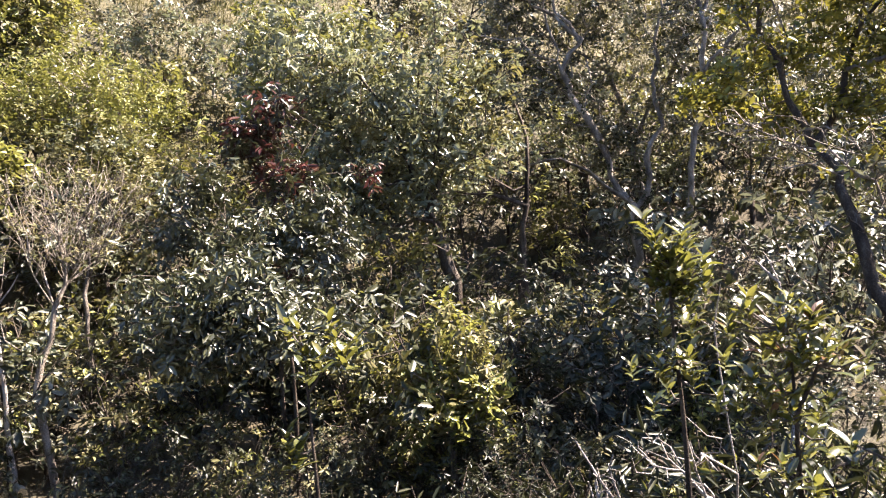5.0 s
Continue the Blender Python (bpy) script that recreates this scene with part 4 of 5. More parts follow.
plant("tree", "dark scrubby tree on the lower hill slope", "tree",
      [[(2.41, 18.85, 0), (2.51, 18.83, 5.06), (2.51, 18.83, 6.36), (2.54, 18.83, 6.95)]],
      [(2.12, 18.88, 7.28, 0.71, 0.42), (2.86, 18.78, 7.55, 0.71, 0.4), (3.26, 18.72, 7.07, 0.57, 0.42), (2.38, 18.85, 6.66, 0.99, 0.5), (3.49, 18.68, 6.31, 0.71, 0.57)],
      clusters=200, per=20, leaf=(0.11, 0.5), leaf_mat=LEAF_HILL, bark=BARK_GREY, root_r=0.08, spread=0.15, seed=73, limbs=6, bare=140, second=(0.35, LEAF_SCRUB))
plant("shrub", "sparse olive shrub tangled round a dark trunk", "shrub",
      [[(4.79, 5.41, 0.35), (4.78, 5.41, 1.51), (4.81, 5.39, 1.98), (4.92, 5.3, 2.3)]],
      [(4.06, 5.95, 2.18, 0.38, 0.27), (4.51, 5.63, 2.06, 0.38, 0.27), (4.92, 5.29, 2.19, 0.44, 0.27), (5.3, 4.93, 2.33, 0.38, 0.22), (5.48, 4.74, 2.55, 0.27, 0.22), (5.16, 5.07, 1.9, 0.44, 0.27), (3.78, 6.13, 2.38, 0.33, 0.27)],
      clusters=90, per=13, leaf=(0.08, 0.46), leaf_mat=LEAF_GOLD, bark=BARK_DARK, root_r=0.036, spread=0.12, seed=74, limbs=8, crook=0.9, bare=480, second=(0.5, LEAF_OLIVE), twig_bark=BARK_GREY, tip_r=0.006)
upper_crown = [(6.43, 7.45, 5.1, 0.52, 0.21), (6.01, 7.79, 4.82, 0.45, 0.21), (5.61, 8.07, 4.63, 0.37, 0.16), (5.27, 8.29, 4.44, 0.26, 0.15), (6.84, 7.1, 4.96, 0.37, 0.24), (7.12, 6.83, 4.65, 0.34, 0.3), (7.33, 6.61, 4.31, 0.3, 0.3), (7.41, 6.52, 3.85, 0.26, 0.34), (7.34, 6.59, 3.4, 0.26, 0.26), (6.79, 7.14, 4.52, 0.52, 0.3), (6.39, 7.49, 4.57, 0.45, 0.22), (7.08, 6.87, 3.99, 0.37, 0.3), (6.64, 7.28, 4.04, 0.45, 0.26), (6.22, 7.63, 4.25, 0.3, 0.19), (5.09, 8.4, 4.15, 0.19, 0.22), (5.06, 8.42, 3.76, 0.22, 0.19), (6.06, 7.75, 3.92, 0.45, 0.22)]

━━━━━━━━

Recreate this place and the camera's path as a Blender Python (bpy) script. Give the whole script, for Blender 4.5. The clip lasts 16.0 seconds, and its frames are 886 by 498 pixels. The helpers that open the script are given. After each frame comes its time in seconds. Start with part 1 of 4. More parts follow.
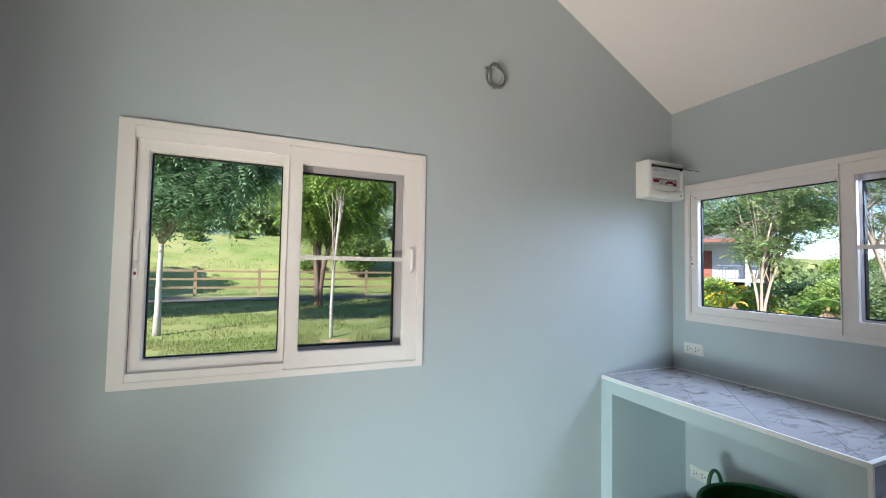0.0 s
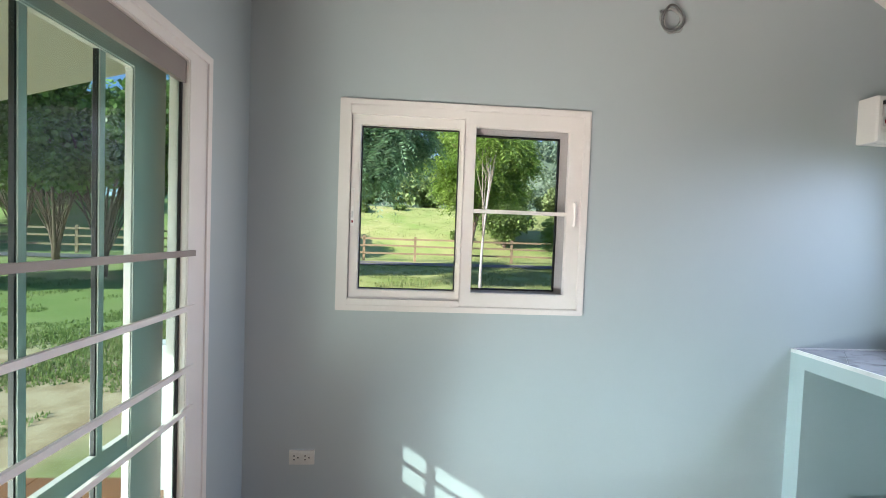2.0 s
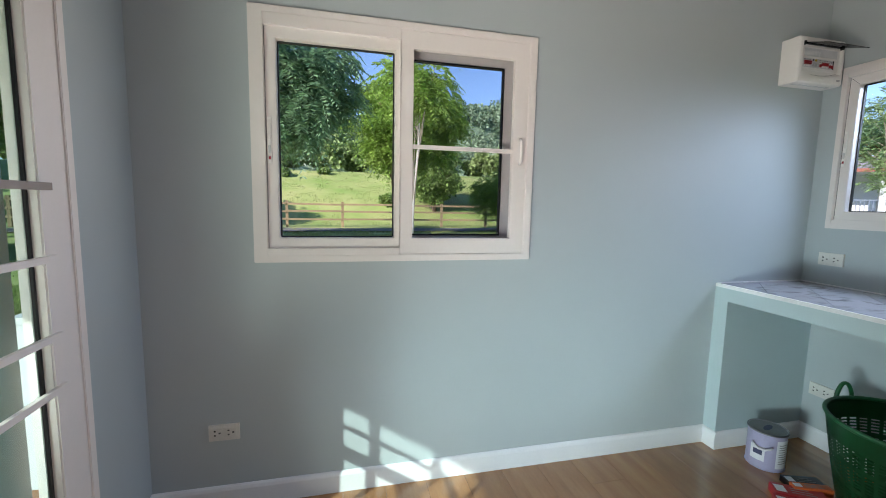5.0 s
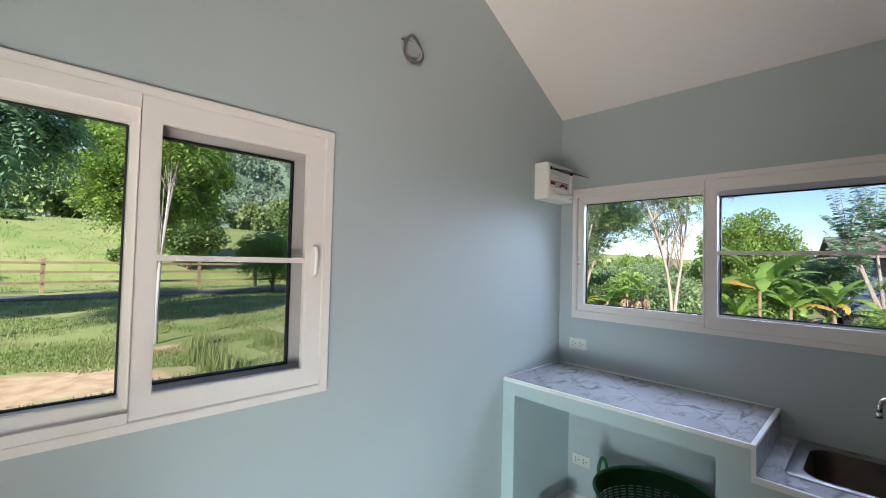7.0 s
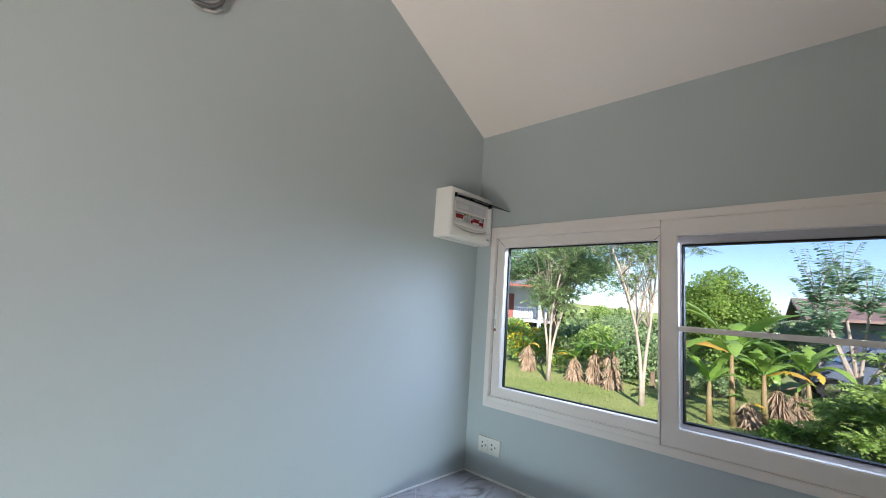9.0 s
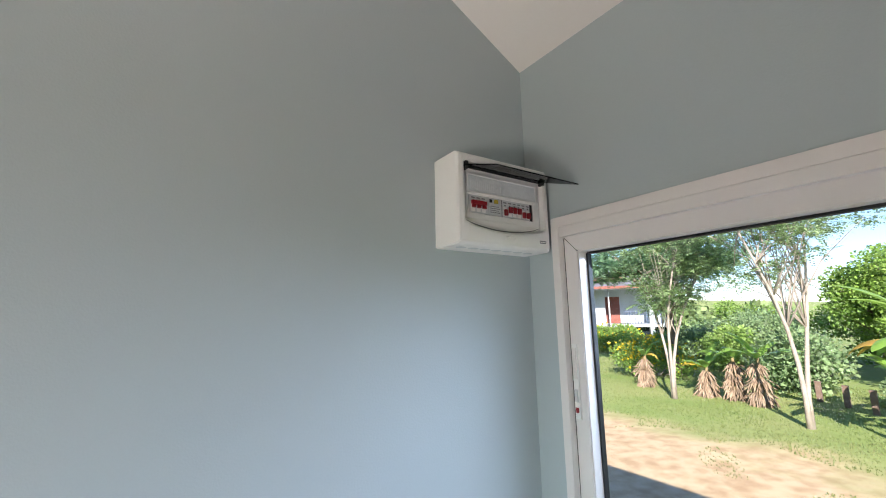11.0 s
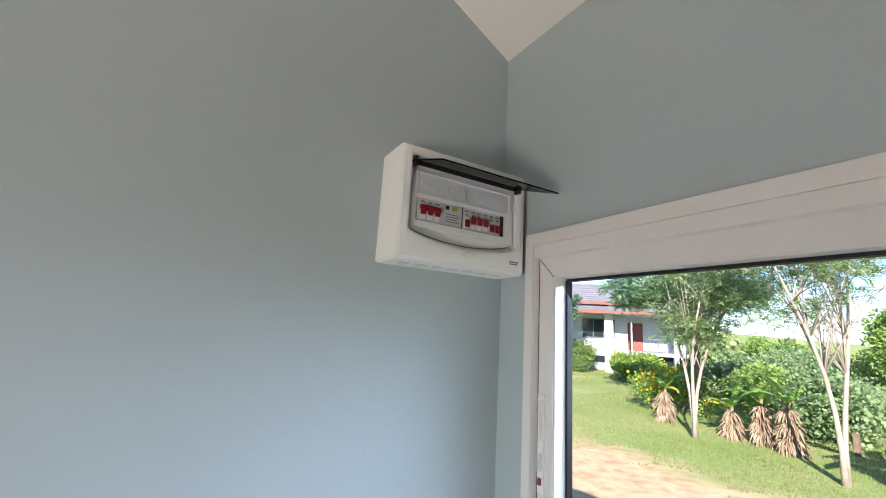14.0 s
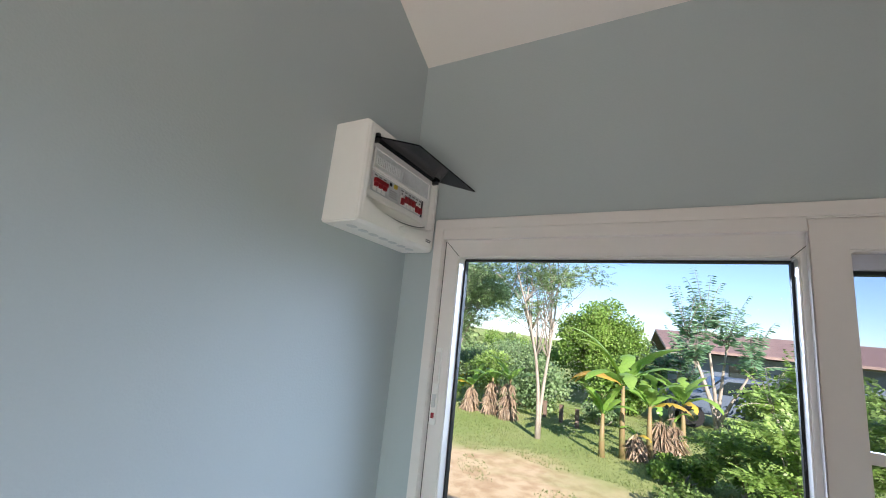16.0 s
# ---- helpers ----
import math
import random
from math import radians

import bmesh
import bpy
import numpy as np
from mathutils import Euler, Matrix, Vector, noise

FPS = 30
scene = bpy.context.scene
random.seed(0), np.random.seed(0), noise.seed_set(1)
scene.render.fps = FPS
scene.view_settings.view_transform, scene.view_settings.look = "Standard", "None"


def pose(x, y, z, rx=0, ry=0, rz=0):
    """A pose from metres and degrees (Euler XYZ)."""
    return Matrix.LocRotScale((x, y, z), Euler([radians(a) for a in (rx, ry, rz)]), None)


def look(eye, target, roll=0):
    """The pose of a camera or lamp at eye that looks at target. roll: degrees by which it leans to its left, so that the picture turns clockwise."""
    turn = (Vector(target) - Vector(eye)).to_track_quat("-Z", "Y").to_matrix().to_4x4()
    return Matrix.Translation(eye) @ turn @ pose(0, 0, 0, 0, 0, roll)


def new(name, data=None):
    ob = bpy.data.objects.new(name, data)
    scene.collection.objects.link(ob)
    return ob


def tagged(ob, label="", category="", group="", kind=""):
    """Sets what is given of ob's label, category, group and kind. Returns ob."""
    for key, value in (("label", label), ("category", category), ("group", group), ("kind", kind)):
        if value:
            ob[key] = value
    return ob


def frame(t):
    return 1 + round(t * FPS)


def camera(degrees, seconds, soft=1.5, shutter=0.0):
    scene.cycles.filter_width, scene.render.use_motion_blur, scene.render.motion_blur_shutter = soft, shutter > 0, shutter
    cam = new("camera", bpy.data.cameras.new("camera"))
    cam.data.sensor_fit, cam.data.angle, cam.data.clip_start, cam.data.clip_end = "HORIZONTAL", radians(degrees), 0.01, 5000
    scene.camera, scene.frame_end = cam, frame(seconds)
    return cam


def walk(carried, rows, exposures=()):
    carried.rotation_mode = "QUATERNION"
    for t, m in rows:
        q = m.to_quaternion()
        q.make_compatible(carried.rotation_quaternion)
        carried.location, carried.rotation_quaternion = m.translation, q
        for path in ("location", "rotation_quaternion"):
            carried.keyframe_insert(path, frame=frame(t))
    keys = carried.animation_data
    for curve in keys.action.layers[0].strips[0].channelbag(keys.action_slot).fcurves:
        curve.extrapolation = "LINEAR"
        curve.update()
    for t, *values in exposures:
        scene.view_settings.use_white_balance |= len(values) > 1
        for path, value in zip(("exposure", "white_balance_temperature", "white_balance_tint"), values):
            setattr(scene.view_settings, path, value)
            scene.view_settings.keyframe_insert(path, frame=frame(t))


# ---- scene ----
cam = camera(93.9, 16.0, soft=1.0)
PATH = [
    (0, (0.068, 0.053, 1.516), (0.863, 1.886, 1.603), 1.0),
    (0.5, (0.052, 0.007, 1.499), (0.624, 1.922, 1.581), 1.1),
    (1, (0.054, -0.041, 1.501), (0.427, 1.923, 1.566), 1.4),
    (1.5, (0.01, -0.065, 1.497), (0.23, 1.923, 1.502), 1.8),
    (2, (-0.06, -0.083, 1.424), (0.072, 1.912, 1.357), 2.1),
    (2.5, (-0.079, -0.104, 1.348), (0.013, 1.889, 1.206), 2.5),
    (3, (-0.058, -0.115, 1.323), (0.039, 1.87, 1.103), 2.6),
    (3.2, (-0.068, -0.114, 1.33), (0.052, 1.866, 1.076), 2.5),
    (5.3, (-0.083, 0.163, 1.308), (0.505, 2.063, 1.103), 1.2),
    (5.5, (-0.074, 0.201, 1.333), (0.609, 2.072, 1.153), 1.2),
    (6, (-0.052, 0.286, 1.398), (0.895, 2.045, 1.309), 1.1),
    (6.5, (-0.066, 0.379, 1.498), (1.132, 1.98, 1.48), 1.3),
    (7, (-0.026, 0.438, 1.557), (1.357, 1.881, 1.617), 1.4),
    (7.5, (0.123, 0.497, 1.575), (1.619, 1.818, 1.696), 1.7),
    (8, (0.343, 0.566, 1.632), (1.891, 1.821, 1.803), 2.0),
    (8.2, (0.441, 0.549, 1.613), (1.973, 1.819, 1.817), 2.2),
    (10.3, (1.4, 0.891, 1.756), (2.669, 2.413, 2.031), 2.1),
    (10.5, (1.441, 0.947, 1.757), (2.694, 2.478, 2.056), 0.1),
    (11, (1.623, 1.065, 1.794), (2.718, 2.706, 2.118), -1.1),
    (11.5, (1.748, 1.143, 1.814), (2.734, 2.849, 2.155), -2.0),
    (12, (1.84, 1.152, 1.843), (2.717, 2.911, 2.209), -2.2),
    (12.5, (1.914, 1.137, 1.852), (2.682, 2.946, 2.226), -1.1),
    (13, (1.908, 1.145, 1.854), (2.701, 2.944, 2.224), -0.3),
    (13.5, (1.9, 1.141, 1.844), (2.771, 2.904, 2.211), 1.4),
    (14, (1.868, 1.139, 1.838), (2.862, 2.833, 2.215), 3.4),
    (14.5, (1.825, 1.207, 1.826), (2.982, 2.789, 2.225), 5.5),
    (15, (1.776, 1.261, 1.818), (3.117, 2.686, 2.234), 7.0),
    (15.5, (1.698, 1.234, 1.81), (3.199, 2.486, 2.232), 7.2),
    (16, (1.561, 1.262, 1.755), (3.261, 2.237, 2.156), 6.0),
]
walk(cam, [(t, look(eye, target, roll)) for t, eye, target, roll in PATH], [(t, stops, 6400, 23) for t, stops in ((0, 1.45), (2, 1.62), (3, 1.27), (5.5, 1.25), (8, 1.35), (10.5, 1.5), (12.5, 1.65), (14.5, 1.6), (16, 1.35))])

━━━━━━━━

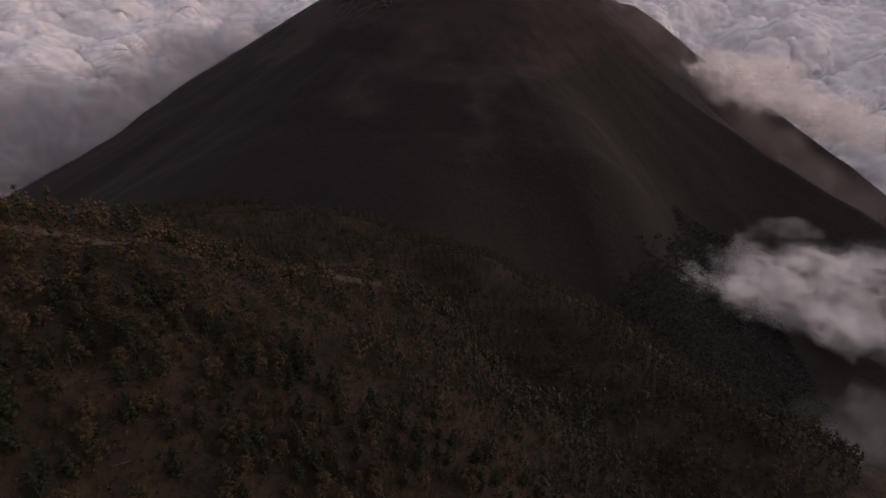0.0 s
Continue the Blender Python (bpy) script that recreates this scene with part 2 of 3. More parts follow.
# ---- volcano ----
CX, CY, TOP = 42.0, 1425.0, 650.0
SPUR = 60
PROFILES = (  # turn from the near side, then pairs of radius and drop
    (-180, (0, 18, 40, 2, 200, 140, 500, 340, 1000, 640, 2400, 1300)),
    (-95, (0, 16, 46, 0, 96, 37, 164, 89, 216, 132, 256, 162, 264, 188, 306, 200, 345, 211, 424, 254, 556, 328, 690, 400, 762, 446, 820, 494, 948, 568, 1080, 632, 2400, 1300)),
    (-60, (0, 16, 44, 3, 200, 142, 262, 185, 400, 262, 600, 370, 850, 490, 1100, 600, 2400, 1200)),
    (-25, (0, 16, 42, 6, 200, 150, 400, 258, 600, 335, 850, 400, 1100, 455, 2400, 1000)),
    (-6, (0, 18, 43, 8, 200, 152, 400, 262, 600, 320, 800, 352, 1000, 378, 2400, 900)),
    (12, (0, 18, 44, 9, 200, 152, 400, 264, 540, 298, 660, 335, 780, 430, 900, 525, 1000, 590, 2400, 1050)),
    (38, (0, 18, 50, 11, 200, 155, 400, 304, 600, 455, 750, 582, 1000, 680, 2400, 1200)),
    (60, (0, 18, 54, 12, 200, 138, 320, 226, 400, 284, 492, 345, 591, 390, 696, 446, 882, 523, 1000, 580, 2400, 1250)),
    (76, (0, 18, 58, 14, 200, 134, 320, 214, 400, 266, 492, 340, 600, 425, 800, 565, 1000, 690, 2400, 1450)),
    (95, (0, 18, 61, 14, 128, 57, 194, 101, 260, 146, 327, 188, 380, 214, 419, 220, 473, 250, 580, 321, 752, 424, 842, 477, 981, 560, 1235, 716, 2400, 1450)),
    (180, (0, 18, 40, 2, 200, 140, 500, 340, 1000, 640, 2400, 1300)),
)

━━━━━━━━

__Given instruction__.
Answer with one number: how many lines in the listing hold "helpers".

__Result__.
2